> STATED GOAL: Provide only the number of lines where "parts" occurs.

^^^^

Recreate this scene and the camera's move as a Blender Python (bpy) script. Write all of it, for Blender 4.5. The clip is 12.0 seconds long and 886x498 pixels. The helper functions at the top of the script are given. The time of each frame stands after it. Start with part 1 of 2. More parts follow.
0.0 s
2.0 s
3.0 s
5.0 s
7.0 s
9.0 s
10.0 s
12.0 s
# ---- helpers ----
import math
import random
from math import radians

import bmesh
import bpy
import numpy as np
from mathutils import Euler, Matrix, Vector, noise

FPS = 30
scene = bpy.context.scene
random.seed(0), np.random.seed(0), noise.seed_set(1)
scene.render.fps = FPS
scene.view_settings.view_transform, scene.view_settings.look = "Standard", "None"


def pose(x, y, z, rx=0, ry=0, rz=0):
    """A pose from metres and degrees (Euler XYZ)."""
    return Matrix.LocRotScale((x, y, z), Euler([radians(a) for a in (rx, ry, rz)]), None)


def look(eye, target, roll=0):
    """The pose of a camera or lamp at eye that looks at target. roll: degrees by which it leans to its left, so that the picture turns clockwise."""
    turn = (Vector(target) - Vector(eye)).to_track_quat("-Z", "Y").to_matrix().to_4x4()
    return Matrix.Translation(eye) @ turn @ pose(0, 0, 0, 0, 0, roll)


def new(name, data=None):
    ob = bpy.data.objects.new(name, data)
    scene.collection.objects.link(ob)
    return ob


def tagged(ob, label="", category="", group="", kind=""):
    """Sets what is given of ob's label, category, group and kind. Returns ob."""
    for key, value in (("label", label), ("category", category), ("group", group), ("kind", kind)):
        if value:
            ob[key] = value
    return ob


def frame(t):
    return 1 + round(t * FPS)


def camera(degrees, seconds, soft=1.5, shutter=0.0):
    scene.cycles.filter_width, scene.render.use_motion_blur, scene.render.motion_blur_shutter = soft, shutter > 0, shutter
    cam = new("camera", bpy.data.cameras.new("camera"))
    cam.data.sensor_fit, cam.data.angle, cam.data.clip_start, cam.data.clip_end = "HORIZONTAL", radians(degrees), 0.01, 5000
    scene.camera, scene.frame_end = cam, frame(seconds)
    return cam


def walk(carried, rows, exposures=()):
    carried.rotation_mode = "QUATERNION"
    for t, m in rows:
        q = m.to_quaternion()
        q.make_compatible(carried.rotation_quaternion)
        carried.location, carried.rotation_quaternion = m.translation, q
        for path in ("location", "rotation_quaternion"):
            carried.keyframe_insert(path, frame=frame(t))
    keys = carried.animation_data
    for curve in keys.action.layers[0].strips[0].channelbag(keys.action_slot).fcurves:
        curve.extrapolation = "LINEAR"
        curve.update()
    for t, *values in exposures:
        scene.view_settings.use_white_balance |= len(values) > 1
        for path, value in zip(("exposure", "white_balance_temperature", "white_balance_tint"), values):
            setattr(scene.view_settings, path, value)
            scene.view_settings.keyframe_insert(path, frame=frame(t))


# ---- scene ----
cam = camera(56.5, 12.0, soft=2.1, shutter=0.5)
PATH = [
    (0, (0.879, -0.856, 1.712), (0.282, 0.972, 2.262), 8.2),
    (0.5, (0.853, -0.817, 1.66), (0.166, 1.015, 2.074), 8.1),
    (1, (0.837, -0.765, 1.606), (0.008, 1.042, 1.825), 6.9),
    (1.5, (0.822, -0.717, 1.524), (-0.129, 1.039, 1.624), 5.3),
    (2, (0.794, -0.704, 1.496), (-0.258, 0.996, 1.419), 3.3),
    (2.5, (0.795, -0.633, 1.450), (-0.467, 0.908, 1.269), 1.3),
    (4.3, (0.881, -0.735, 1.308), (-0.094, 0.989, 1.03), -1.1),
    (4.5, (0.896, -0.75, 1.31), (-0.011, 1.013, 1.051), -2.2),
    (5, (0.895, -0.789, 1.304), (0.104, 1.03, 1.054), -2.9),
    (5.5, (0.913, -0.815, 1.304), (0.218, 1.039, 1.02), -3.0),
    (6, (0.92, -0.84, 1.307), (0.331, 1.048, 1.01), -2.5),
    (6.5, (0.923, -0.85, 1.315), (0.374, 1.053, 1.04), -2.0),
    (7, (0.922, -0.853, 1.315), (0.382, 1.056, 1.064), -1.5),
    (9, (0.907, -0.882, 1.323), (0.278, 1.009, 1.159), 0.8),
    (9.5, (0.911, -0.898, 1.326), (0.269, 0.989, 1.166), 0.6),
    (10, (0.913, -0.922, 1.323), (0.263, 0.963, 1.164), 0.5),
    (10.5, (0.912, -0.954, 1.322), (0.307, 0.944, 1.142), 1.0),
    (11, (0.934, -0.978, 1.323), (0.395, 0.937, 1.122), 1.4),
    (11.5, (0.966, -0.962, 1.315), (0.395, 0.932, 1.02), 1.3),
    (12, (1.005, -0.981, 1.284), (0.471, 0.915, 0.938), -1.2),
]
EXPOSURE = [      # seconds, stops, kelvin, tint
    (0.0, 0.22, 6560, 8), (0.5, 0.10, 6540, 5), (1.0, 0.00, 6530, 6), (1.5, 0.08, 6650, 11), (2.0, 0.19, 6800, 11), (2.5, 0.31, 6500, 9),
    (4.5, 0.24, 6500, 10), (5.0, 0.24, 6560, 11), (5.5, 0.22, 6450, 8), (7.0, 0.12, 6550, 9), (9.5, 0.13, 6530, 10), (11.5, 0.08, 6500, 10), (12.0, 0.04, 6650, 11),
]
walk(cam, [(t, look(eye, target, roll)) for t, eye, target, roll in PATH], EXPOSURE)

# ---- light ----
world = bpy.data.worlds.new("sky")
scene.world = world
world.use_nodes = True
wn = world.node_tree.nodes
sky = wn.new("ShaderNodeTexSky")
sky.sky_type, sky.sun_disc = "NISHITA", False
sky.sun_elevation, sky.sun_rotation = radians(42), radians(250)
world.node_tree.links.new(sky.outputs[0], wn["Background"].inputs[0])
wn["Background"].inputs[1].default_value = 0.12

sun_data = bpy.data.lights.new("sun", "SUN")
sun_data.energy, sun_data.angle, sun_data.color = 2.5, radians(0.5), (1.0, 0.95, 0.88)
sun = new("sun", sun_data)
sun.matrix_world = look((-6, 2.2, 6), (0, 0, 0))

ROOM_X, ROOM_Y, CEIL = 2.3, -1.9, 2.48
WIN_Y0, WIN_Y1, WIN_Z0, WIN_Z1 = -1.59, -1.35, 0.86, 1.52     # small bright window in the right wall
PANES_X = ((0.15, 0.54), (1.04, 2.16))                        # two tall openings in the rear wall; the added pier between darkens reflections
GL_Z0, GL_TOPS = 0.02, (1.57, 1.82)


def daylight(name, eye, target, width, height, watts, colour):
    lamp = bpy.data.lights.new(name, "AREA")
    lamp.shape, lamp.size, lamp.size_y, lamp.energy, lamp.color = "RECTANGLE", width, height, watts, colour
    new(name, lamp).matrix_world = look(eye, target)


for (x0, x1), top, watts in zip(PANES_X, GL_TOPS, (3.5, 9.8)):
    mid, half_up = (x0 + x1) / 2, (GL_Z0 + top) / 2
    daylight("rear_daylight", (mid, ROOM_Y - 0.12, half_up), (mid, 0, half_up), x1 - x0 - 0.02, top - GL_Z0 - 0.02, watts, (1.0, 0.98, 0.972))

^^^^

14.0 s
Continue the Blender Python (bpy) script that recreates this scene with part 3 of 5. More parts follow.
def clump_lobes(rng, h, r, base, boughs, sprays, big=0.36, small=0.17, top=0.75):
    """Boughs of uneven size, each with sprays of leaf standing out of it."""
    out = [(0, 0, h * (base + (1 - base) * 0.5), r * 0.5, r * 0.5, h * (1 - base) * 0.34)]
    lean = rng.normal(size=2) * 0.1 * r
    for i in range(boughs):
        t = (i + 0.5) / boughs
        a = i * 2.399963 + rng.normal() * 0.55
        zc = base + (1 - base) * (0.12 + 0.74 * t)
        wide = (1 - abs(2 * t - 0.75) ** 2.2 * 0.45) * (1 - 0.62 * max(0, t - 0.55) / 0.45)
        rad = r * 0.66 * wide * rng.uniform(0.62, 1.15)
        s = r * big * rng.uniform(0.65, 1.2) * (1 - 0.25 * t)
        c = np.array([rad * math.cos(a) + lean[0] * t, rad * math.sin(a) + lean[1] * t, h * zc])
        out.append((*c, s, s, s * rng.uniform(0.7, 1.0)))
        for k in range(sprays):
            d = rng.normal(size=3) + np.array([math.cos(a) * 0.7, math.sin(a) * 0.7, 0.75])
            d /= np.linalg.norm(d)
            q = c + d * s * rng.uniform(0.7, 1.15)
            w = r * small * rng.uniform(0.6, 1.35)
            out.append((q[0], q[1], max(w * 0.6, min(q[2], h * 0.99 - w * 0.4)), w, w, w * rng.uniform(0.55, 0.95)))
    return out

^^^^

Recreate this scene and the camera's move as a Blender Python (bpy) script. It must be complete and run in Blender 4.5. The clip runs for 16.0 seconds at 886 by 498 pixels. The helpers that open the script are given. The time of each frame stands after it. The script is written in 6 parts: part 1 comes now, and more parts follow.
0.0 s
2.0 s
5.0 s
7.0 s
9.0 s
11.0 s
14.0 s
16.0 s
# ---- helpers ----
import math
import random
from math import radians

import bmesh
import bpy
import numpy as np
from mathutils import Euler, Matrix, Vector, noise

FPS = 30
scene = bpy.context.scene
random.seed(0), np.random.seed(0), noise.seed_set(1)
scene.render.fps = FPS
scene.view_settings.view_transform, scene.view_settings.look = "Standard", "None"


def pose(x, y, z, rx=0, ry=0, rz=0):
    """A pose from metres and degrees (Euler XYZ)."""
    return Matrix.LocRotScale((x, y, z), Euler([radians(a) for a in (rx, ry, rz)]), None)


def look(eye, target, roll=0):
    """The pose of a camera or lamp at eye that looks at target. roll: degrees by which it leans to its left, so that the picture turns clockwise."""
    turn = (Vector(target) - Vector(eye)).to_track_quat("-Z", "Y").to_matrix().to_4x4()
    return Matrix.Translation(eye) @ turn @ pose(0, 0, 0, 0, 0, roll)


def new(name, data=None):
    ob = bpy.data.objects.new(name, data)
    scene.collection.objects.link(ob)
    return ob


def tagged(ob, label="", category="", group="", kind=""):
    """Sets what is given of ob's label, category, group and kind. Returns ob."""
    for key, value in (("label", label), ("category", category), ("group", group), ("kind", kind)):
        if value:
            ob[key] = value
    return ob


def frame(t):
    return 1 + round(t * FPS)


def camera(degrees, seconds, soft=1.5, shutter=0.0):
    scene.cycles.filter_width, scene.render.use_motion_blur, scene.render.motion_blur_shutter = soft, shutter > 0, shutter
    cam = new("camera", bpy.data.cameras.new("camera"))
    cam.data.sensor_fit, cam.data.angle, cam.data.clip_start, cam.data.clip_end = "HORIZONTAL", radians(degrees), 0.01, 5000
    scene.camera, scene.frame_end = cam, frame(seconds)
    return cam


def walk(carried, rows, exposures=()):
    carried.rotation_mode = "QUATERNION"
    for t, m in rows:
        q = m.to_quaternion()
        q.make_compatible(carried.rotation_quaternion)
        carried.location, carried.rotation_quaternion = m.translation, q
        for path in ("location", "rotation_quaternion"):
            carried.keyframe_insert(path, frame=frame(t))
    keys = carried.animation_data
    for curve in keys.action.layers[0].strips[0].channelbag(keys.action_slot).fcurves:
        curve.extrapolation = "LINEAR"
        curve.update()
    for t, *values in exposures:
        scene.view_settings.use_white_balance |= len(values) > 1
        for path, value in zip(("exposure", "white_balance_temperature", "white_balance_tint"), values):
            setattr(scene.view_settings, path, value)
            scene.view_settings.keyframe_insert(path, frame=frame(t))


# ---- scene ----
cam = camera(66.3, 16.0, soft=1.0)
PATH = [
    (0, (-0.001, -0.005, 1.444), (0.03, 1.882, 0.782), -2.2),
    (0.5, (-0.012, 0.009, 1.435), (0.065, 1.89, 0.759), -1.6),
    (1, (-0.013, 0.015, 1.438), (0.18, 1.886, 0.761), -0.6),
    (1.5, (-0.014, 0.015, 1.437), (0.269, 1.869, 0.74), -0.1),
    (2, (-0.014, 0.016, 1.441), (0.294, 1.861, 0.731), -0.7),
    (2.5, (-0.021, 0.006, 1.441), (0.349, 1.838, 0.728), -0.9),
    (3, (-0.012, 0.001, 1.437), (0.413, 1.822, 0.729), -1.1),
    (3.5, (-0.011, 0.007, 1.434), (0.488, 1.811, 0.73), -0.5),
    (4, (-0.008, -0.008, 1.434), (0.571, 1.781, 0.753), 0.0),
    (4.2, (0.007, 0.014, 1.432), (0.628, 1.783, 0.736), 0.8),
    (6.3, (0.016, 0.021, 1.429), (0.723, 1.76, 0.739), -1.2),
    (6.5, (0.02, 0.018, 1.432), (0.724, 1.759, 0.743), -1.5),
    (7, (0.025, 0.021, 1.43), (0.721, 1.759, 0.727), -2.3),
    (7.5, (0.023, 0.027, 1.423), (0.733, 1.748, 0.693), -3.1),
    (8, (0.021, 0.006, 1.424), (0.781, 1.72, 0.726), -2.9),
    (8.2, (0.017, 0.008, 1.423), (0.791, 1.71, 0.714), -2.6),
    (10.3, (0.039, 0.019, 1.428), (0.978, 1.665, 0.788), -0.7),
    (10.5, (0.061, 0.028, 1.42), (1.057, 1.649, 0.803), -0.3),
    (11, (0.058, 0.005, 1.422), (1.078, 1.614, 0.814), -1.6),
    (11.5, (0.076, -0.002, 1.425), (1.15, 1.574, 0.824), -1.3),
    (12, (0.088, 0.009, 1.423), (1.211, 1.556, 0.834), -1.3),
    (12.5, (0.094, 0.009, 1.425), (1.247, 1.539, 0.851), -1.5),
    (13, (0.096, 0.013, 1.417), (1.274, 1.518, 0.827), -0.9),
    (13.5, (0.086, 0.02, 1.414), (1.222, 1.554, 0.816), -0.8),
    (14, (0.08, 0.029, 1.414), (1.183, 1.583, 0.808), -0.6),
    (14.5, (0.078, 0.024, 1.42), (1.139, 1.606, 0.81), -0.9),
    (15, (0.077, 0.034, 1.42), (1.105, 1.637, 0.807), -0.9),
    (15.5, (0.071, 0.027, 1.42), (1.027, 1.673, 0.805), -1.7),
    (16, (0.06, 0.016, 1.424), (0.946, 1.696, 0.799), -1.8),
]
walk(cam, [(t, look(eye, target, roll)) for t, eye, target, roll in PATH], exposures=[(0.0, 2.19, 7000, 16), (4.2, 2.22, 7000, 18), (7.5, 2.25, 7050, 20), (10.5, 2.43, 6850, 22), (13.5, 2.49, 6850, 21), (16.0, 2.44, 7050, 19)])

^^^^

> WRITTEN ANSWER: 3